Incidentally, don't underestimate the all-important last rule.  Too often on Idol, the judges over-harp on song choice when the only real problem was the delivery.  For instance, Simon Cowell's opinion to the contrary, we'd count Giraud as a simple Rule Eight victim this week.  We don't think there was anything terribly wrong with his song choice or his presentation; his vocals just happened to be sub-par.  It happens.

Living By The Rules

Once you understand the eight simple rules, you'll begin to understand some of their implications.  Obscure, novelty, and passing-fad songs violate Rule One, for instance.  Highly stylized, complex artists like Stevie Wonder will crush you at #2.  If Whitney Houston doesn't get you at Rule Three, she probably will at Rule Four.  Skirting too close to Rule Five is how love-it-or-hate-it performances are born; consult Adam Lambert for details.  Smiling or vamping through a mood piece has brought the wrath of Rule Six down on countless Idols, from Ace Young to Kat McPhee to Jason Yeager to Brooke White.  Storytelling songs don't get along with Rule Seven very well; for example, when the music stopped a couple weeks ago on Danny Gokey's Jesus Take The Wheel, our heroine was left spinning on the ice.  And even if you make it this far safely, Rule Eight is always there, lurking in the darkness with a tire iron.

You might have noticed that no rule mentions characteristics like musical variety or song age.  Those factors are vital to winning, of course, but oftentimes that's not a contestant's true goal.  Take Scott Macintyre, for example.  If he were still in contention to win Season Eight, then choosing Just The Way You Are would have been a very poor choice indeed because it couldn't possibly win him any new fans.  But, Macintyre cannot finish first in this field, and he undoubtedly knows it.  His objective is simply to stay alive and enjoy another week of nationwide exposure.  Under the circumstances, sticking with old piano ballads that he can handle is the only sensible move.  In American Idol, as in life, sometimes one must abandon the best possible outcome in favor of the best outcome possible.

Which brings us to the one contestant who played by the rules this week – all eight of them.  Kris Allen chose a popular, well written song that hasn't been done in competition on AI for years.  It was well within his vocal capabilities, and the sparse, blue-eyed soul arrangement played to his strengths.  The string quartet on stage was a nice touch.  The performance had a clear beginning, middle, and end without coming across as rushed, and most importantly, he sung it well.  Check, check, check.  It all added up to one of the highest approval ratings of the season.  Not that hard now, is it?

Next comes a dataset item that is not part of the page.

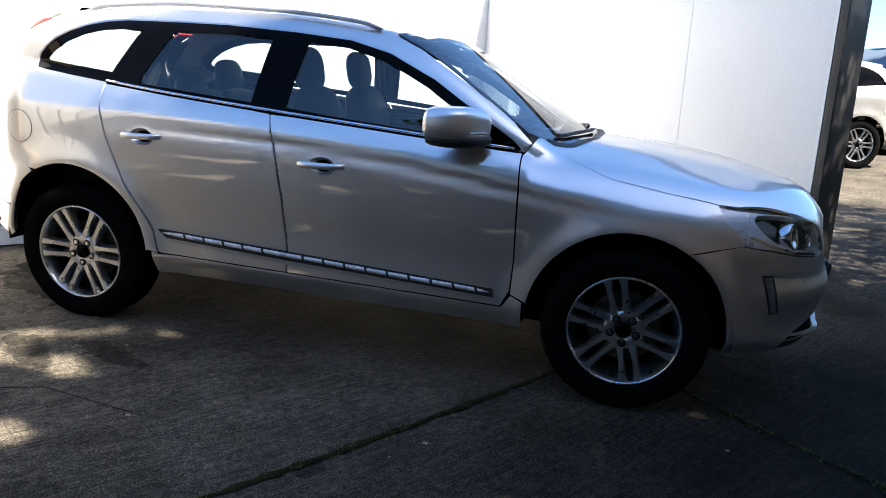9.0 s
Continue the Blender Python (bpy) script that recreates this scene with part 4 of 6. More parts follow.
for flip in (False, True):
    s = -1 if flip else 1
    lamp = sheet("headlamp", "nose", flat("nose", lamp3), M_LAMP_GLASS, car, "clear headlamp with a dark projector housing", gap=0.002, depth=0, step=0.025, curved=True, flip=flip)
    sheet("lamp_housing", "nose", flat("nose", lamp3), M_BLACK_PLASTIC, lamp, gap=0, offset=-0.055, depth=-0.05, step=0.03, curved=True, flip=flip)
    def seated(p, sink):
        """A frame sunk behind the lens at a place on it, looking outwards and ahead."""
        q = skin("nose", flat("nose", [p]))
        out = slope(q)[0]
        c = Vector((q[0] - out * sink).tolist())
        aim = (Vector(out.tolist()) + Vector((0, -0.7, 0.0))).normalized()
        m = Matrix.Translation(c) @ aim.to_track_quat("Z", "Y").to_matrix().to_4x4()
        return Matrix.Diagonal((-1, 1, 1, 1)) @ m if flip else m

    m = seated((0.735, -2.045, 0.840), 0.034)
    bm = bmesh.new()
    lathe(bm, [(0.060, -0.03), (0.060, 0.012), (0.054, 0.018), (0.046, 0.008), (0.043, -0.02)], 36, m)
    part("projector_ring", bm, M_CHROME, lamp, "bright projector ring", smooth=True)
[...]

Oddly enough, Allen's effort left us feeling wistful.  This was a theme for clever and imaginative vocalists, and when most of the Final Nine failed to deliver, we couldn't help but wonder about many of the semifinalists that had been left behind.  What would Ju'Not Joyner or Jesse Langseth or Felicia Barton have cooked up this week?  What about Ricky Braddy or Kristen Macnamara or Jackie Tohn or Mishavonna Henson?  What if Taylor Vaifuanu or Ann Marie Boskovich or Stephen Fowler or even Stevie Wright had been given one more chance?  Say, whatever happened to all those interesting contestants?

Oh, that's right.  Our new best buddies, the producers, kicked them to the curb when they pre-selected the finalists this year.

Whew!  We knew last Tuesday's mess had to be your fault all along!